- WORK INSTRUCTIONS: Give back the full listing verbatim, apart from its images.
* * * * * * *
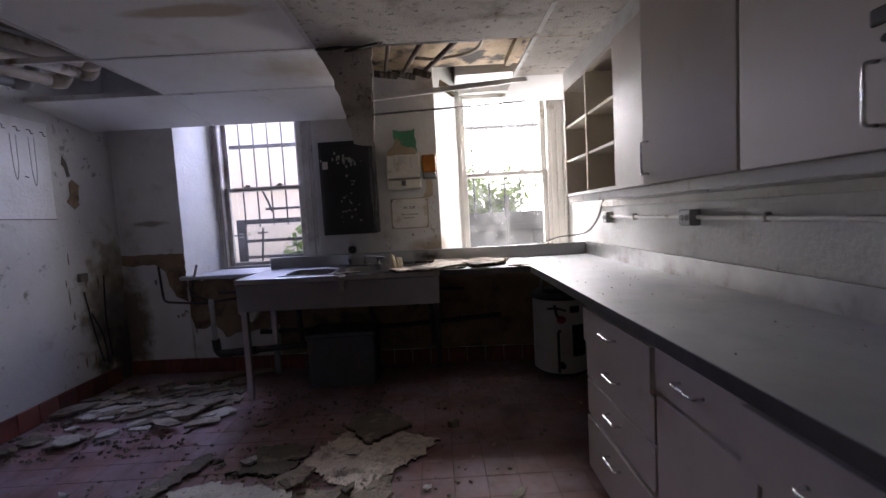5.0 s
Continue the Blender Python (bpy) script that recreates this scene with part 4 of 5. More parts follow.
# ---- hanging and loose ceiling pieces ----
def fragment(name, cx, cy, w, d, rot, z, t, mat, seed, label, group="", tilt=(0, 0), n=18, wob=0.10, square=5.0, rough=0.002):
    """A broken board: an angular outline with ragged edges, thickness and a rough top, lying at z."""
    rnd = random.Random(seed)
    m = rnd.choice((4, 5, 5, 6))
    a0 = rnd.uniform(0, 1)
    cor = []
    for k in range(m):
        a = 2 * math.pi * (k + a0 + rnd.uniform(-0.18, 0.18)) / m
        r = rnd.uniform(0.92, 1.25)
        cor.append((w / 2 * r * math.cos(a), d / 2 * r * math.sin(a)))
    pts = ragged(cor, max(0.012, 0.09 * w), 0.022 * w, seed)
    n = len(pts)
    bm = bmesh.new()
    top, mid, bot = [], [], []
    for x, y in pts:
        top.append(bm.verts.new((x, y, t + rnd.uniform(-rough, rough * 0.5))))
        k = 1 + rnd.uniform(-0.05, 0.04)
        mid.append(bm.verts.new((x * k, y * k, t * rnd.uniform(0.35, 0.65))))
        k = 1 + rnd.uniform(-0.08, 0.02)
        bot.append(bm.verts.new((x * k, y * k, 0)))
    inn = [bm.verts.new((x * 0.6 + rnd.uniform(-0.02, 0.02) * w, y * 0.6 + rnd.uniform(-0.02, 0.02) * d, t + rnd.uniform(-rough, rough))) for x, y in pts]
    ct = bm.verts.new((0, 0, t + rough * 0.5))
    for k in range(n):
        q = (k + 1) % n
        bm.faces.new((top[k], top[q], inn[q], inn[k]))
        bm.faces.new((inn[k], inn[q], ct))
        bm.faces.new((mid[k], mid[q], top[q], top[k]))
        bm.faces.new((bot[k], bot[q], mid[q], mid[k]))
    bm.faces.new(bot[::-1])
    ob = new(name, mesh_of(name, bm, mat))
    ob.matrix_world = pose(cx, cy, z, tilt[0], tilt[1], rot)
    return tagged(ob, label, "debris", group, "")


def flake_panel(name, poly, y, t, mat, parent, label=""):
    """A flat ragged patch on the window wall: (x, z) outline, thickness t out of the wall."""
    bm = bmesh.new()
    a = [bm.verts.new((x, y, z)) for x, z in poly]
    b = [bm.verts.new((x, y - t, z)) for x, z in poly]
    n = len(poly)
    bm.faces.new(a)
    bm.faces.new(b[::-1])
    for k in range(n):
        bm.faces.new((a[k], b[k], b[(k + 1) % n], a[(k + 1) % n]))
    return part(name, bm, mat, parent, label)


# strip of ceiling tile hanging down from the grid
hb = bmesh.new()
prof = ragged([(0.39, 2.245), (0.69, 2.245), (0.68, 2.0), (0.666, 1.715), (0.60, 1.712), (0.555, 1.725), (0.525, 1.85), (0.49, 1.99), (0.45, 2.12)], 0.035, 0.008, 4)
a = [hb.verts.new((x, 5.975 + 0.06 * (2.25 - z), z)) for x, z in prof]
b = [hb.verts.new((x, 5.990 + 0.06 * (2.25 - z), z)) for x, z in prof]
hb.faces.new(a)
hb.faces.new(b[::-1])
for k in range(len(prof)):
    hb.faces.new((a[k], b[k], b[(k + 1) % len(prof)], a[(k + 1) % len(prof)]))
tagged(new("hanging_ceiling_tile", mesh_of("hanging_ceiling_tile", hb, CEIL_DIRTY)), "torn mouldy strip of ceiling tile hanging from the grid", "debris")
for (p, q, m, lab) in (((0.672, 5.992, 1.955), (1.70, 6.66, 2.215), GRID_METAL, "loose white ceiling rail hanging askew"), ((0.670, 5.997, 1.875), (1.76, 7.03, 2.16), DARK_METAL, "thin dark loose ceiling rail")):
    p, q = Vector(p), Vector(q)
    bm = bmesh.new()
    L = (q - p).length
    box(bm, 0, L, -0.012, 0.012, -0.002, 0.002)
    box(bm, 0, L, -0.002, 0.002, 0.002, 0.030 if m is GRID_METAL else 0.009)
    ob = new("loose_ceiling_rail", mesh_of("loose_ceiling_rail", bm, m))
    ob.matrix_world = Matrix.Translation(p) @ (q - p).to_track_quat("X", "Z").to_matrix().to_4x4()
    tagged(ob, lab, "ceiling rail", "loose ceiling rails")
bm = bmesh.new()
box(bm, 0.40, 1.30, 5.94, 5.965, CEIL - 0.002, CEIL + 0.02)
tagged(new("bent_ceiling_rail", mesh_of("bent_ceiling_rail", bm, DARK_METAL)), "dark broken ceiling rail at the open bay", "ceiling rail")
bay = solid("lath_ceiling", B(0.40, 2.25, 5.98, 7.20, 2.52, 2.545), MOULD_PLASTER, "tan old plaster ceiling, black with mould, over the open bay", "ceiling")
for (x0, y0), (x1, y1), r in (((0.80, 6.1), (0.655, 7.06), 0.016), ((1.075, 6.1), (0.79, 7.08), 0.018), ((1.36, 6.1), (0.945, 7.10), 0.020)):
    tagged(new("void_pipe", mesh_of("void_pipe", tube(bmesh.new(), [(x0, y0, 2.46), (x1, y1, 2.44)], r, 10), PIPE_RUST)), "dark rusty pipe crossing the open ceiling bay", "pipe", "pipes in the open bay")
tagged(new("curved_pipe", mesh_of("curved_pipe", tube(bmesh.new(), bend([(1.38, 6.05, 2.47), (1.37, 6.70, 2.45), (1.06, 6.80, 2.44), (0.9, 6.9, 2.50)], 6, 0.15), 0.013, 10), PIPE_LAG)), "pale curved pipe in the open ceiling bay", "pipe")
for k, (x, y, w, d) in enumerate(((0.66, 7.03, 0.20, 0.10), (0.80, 7.06, 0.18, 0.12), (0.95, 7.05, 0.16, 0.12))):
    fragment("mould_clump", x, y, w, d, 15 * k, 2.40, 0.05, SLAB_EDGE, 71 + k, "black crumbling clump where a pipe meets the wall", "torn ceiling edges", tilt=(20, 8))
for k, x in enumerate((0.45, 1.62, 1.86)):
    tagged(new("lath_strip", mesh_of("lath_strip", box(bmesh.new(), x, x + 0.05, 6.0, 7.1, 2.47, 2.519, 0.004), WOOD_TAN)), "old timber batten in the open ceiling bay", "lath", "battens in the open bay")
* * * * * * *
- THE ANSWER:
5.0 s
Continue the Blender Python (bpy) script that recreates this scene with part 4 of 5. More parts follow.
# ---- hanging and loose ceiling pieces ----
def fragment(name, cx, cy, w, d, rot, z, t, mat, seed, label, group="", tilt=(0, 0), n=18, wob=0.10, square=5.0, rough=0.002):
    """A broken board: an angular outline with ragged edges, thickness and a rough top, lying at z."""
    rnd = random.Random(seed)
    m = rnd.choice((4, 5, 5, 6))
    a0 = rnd.uniform(0, 1)
    cor = []
    for k in range(m):
        a = 2 * math.pi * (k + a0 + rnd.uniform(-0.18, 0.18)) / m
        r = rnd.uniform(0.92, 1.25)
        cor.append((w / 2 * r * math.cos(a), d / 2 * r * math.sin(a)))
    pts = ragged(cor, max(0.012, 0.09 * w), 0.022 * w, seed)
    n = len(pts)
    bm = bmesh.new()
    top, mid, bot = [], [], []
    for x, y in pts:
        top.append(bm.verts.new((x, y, t + rnd.uniform(-rough, rough * 0.5))))
        k = 1 + rnd.uniform(-0.05, 0.04)
        mid.append(bm.verts.new((x * k, y * k, t * rnd.uniform(0.35, 0.65))))
        k = 1 + rnd.uniform(-0.08, 0.02)
        bot.append(bm.verts.new((x * k, y * k, 0)))
    inn = [bm.verts.new((x * 0.6 + rnd.uniform(-0.02, 0.02) * w, y * 0.6 + rnd.uniform(-0.02, 0.02) * d, t + rnd.uniform(-rough, rough))) for x, y in pts]
    ct = bm.verts.new((0, 0, t + rough * 0.5))
    for k in range(n):
        q = (k + 1) % n
        bm.faces.new((top[k], top[q], inn[q], inn[k]))
        bm.faces.new((inn[k], inn[q], ct))
        bm.faces.new((mid[k], mid[q], top[q], top[k]))
        bm.faces.new((bot[k], bot[q], mid[q], mid[k]))
    bm.faces.new(bot[::-1])
    ob = new(name, mesh_of(name, bm, mat))
    ob.matrix_world = pose(cx, cy, z, tilt[0], tilt[1], rot)
    return tagged(ob, label, "debris", group, "")


def flake_panel(name, poly, y, t, mat, parent, label=""):
    """A flat ragged patch on the window wall: (x, z) outline, thickness t out of the wall."""
    bm = bmesh.new()
    a = [bm.verts.new((x, y, z)) for x, z in poly]
    b = [bm.verts.new((x, y - t, z)) for x, z in poly]
    n = len(poly)
    bm.faces.new(a)
    bm.faces.new(b[::-1])
    for k in range(n):
        bm.faces.new((a[k], b[k], b[(k + 1) % n], a[(k + 1) % n]))
    return part(name, bm, mat, parent, label)


# strip of ceiling tile hanging down from the grid
hb = bmesh.new()
prof = ragged([(0.39, 2.245), (0.69, 2.245), (0.68, 2.0), (0.666, 1.715), (0.60, 1.712), (0.555, 1.725), (0.525, 1.85), (0.49, 1.99), (0.45, 2.12)], 0.035, 0.008, 4)
a = [hb.verts.new((x, 5.975 + 0.06 * (2.25 - z), z)) for x, z in prof]
b = [hb.verts.new((x, 5.990 + 0.06 * (2.25 - z), z)) for x, z in prof]
hb.faces.new(a)
hb.faces.new(b[::-1])
for k in range(len(prof)):
    hb.faces.new((a[k], b[k], b[(k + 1) % len(prof)], a[(k + 1) % len(prof)]))
tagged(new("hanging_ceiling_tile", mesh_of("hanging_ceiling_tile", hb, CEIL_DIRTY)), "torn mouldy strip of ceiling tile hanging from the grid", "debris")
for (p, q, m, lab) in (((0.672, 5.992, 1.955), (1.70, 6.66, 2.215), GRID_METAL, "loose white ceiling rail hanging askew"), ((0.670, 5.997, 1.875), (1.76, 7.03, 2.16), DARK_METAL, "thin dark loose ceiling rail")):
    p, q = Vector(p), Vector(q)
    bm = bmesh.new()
    L = (q - p).length
    box(bm, 0, L, -0.012, 0.012, -0.002, 0.002)
    box(bm, 0, L, -0.002, 0.002, 0.002, 0.030 if m is GRID_METAL else 0.009)
    ob = new("loose_ceiling_rail", mesh_of("loose_ceiling_rail", bm, m))
    ob.matrix_world = Matrix.Translation(p) @ (q - p).to_track_quat("X", "Z").to_matrix().to_4x4()
    tagged(ob, lab, "ceiling rail", "loose ceiling rails")
bm = bmesh.new()
box(bm, 0.40, 1.30, 5.94, 5.965, CEIL - 0.002, CEIL + 0.02)
tagged(new("bent_ceiling_rail", mesh_of("bent_ceiling_rail", bm, DARK_METAL)), "dark broken ceiling rail at the open bay", "ceiling rail")
bay = solid("lath_ceiling", B(0.40, 2.25, 5.98, 7.20, 2.52, 2.545), MOULD_PLASTER, "tan old plaster ceiling, black with mould, over the open bay", "ceiling")
for (x0, y0), (x1, y1), r in (((0.80, 6.1), (0.655, 7.06), 0.016), ((1.075, 6.1), (0.79, 7.08), 0.018), ((1.36, 6.1), (0.945, 7.10), 0.020)):
    tagged(new("void_pipe", mesh_of("void_pipe", tube(bmesh.new(), [(x0, y0, 2.46), (x1, y1, 2.44)], r, 10), PIPE_RUST)), "dark rusty pipe crossing the open ceiling bay", "pipe", "pipes in the open bay")
tagged(new("curved_pipe", mesh_of("curved_pipe", tube(bmesh.new(), bend([(1.38, 6.05, 2.47), (1.37, 6.70, 2.45), (1.06, 6.80, 2.44), (0.9, 6.9, 2.50)], 6, 0.15), 0.013, 10), PIPE_LAG)), "pale curved pipe in the open ceiling bay", "pipe")
for k, (x, y, w, d) in enumerate(((0.66, 7.03, 0.20, 0.10), (0.80, 7.06, 0.18, 0.12), (0.95, 7.05, 0.16, 0.12))):
    fragment("mould_clump", x, y, w, d, 15 * k, 2.40, 0.05, SLAB_EDGE, 71 + k, "black crumbling clump where a pipe meets the wall", "torn ceiling edges", tilt=(20, 8))
for k, x in enumerate((0.45, 1.62, 1.86)):
    tagged(new("lath_strip", mesh_of("lath_strip", box(bmesh.new(), x, x + 0.05, 6.0, 7.1, 2.47, 2.519, 0.004), WOOD_TAN)), "old timber batten in the open ceiling bay", "lath", "battens in the open bay")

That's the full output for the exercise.